Como referi, somos um novo corpo do Estado e fomos nomeados para sermos responsáveis pelo controlo dos gastos dos dinheiros europeus. Estamos por isso a desenvolver estas novas metodologias e queremos também envolver os nossos parceiros como a vossa Polícia Judiciária, porque precisamos da sua experiência.

Já dispõe dessas ferramentas de controlo para saber como são usados os fundos europeus?

Já temos muitas iniciativas legais que fornecem esses instrumentos. Temos o apoio da alta administração, o presidente e o primeiro-ministro apoiam-nos.
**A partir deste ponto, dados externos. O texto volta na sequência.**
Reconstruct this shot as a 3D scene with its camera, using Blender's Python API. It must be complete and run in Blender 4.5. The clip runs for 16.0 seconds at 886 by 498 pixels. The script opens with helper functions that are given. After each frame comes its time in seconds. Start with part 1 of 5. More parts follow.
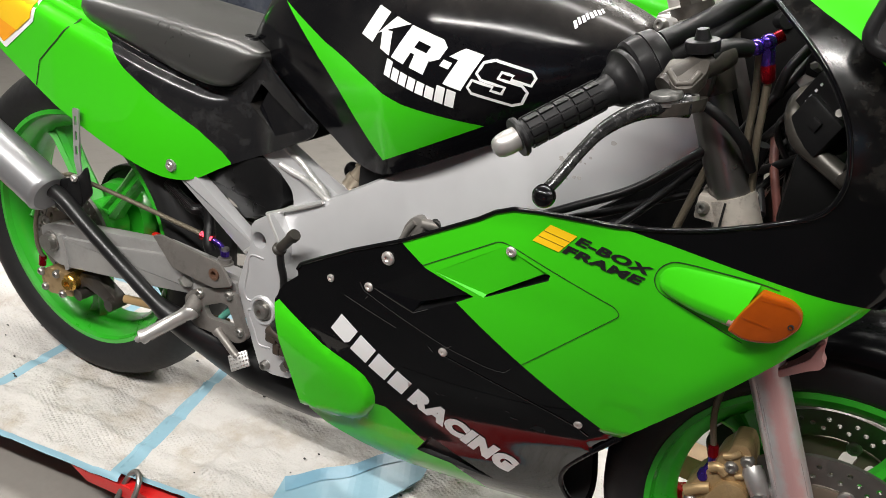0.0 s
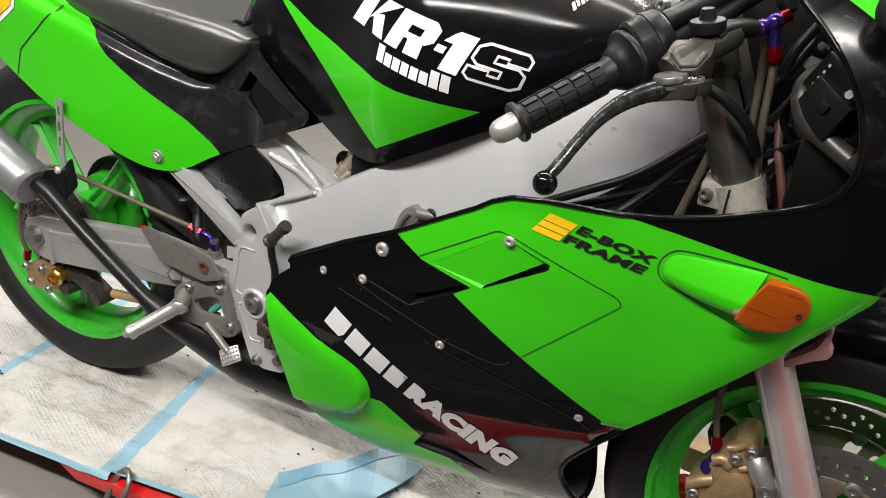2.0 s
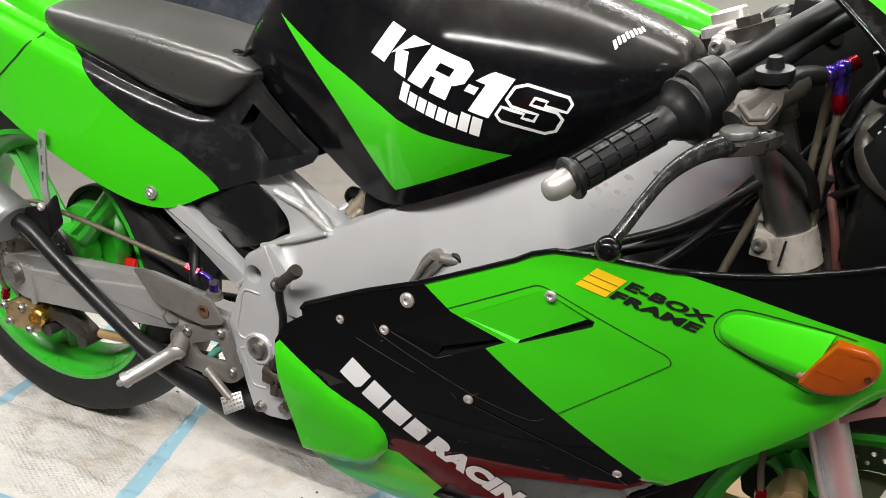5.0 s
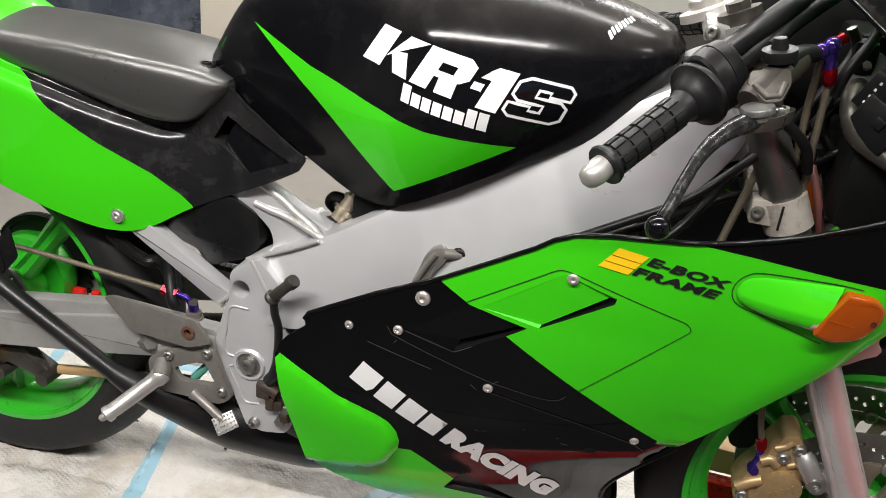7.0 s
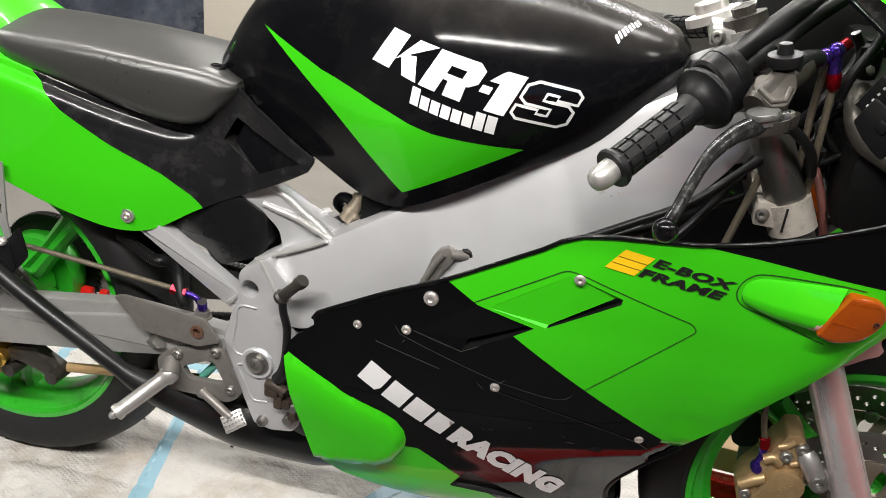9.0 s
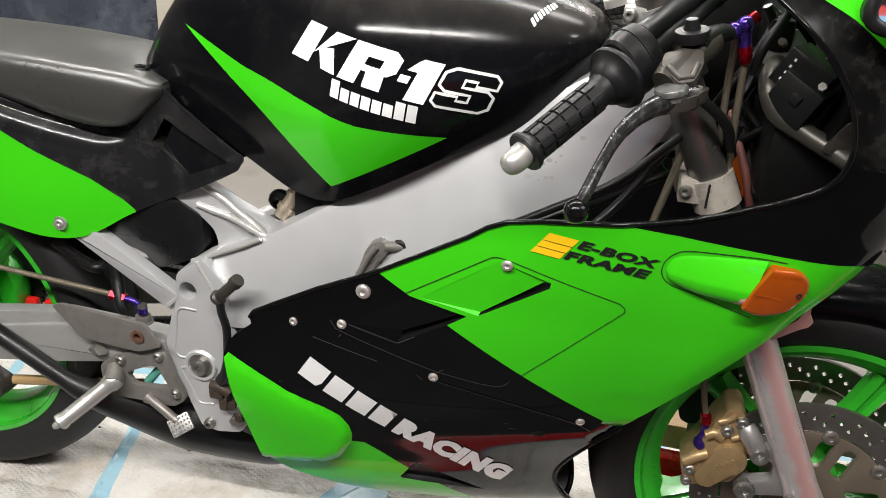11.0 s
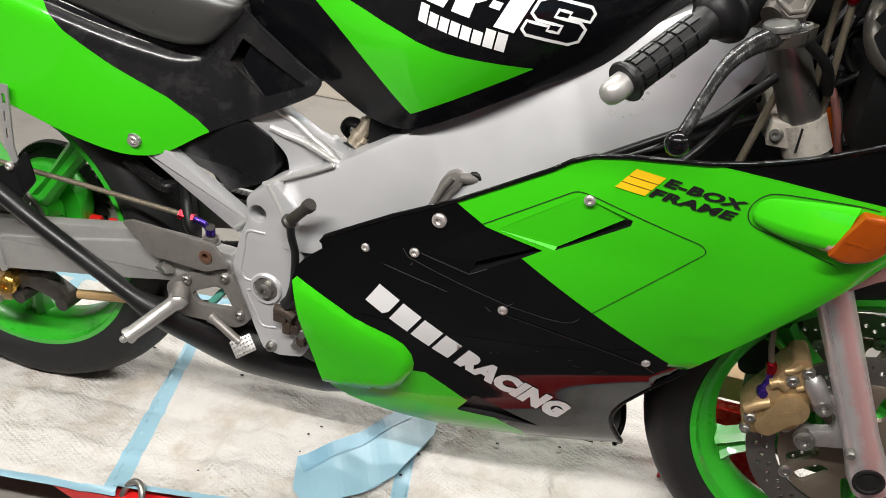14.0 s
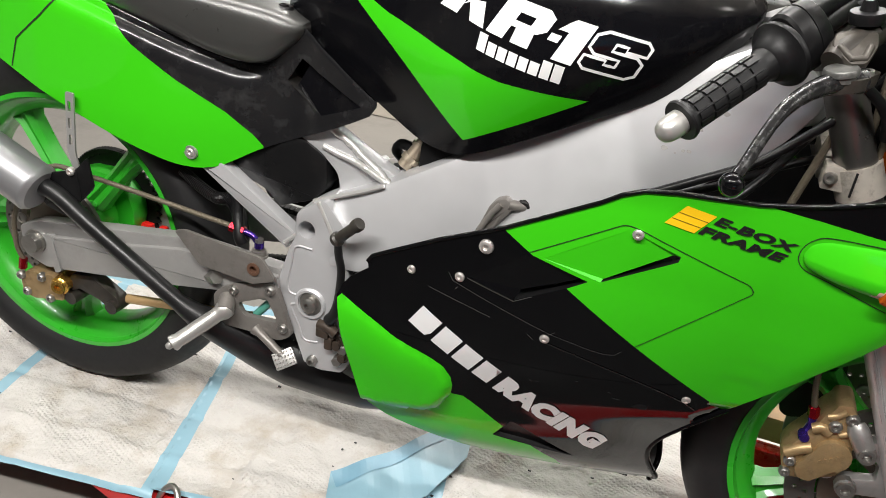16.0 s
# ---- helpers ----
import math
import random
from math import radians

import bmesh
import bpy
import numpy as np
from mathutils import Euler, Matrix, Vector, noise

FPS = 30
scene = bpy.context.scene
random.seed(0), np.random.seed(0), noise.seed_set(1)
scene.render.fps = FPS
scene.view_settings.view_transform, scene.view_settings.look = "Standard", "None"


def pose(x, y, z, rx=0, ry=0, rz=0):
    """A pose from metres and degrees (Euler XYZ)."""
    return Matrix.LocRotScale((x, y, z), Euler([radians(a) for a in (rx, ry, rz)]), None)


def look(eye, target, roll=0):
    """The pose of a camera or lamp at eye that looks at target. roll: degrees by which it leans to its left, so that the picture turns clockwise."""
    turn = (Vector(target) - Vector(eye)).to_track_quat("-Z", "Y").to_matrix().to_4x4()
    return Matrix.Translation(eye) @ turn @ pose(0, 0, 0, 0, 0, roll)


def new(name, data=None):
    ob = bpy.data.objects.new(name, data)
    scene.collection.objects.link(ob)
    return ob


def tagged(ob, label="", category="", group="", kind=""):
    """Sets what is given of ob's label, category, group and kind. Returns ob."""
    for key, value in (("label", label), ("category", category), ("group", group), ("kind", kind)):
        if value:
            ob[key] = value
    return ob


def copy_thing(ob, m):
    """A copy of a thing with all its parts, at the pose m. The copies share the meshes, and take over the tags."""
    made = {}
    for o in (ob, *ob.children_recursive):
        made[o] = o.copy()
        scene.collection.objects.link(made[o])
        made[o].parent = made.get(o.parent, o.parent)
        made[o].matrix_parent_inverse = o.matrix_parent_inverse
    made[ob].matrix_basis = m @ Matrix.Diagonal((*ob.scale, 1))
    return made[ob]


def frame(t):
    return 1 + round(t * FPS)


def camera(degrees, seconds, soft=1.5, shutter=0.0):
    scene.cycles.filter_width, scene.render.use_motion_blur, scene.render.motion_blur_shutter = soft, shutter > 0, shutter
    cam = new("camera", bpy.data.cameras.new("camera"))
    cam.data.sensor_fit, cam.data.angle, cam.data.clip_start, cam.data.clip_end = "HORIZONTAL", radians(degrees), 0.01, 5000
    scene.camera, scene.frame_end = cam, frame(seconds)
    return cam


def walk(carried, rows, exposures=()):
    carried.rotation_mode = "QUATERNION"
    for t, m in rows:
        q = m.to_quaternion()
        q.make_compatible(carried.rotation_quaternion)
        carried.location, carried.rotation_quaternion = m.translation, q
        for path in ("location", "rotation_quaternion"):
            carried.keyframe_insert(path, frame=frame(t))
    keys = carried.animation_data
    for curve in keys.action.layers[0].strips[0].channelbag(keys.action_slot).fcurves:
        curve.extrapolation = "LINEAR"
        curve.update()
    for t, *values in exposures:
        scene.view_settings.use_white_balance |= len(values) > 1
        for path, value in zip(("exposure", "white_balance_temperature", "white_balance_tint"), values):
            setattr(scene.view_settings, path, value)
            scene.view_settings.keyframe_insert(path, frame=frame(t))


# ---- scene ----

E somos também apoiados pelos cidadãos porque todos entendemos que se controlarmos o dinheiro europeu e garantirmos eficiência em qualquer tipo de apoio, ficará claro se precisamos realmente desse volume de apoio e para onde é distribuído.

Consegue garantir essa transparência?

Nós fazemos isso. Ainda não temos esse dinheiro, porque se consultarmos a lista da assistência técnica à Ucrânia, não está lá incluído esse dinheiro europeu. Não é dinheiro para orçamento, trata-se primordialmente de assistência técnica ou créditos. Temos agora um ano para fornecer esse trabalho não apenas para o Estado mas também para os nossos parceiros da União Europeia.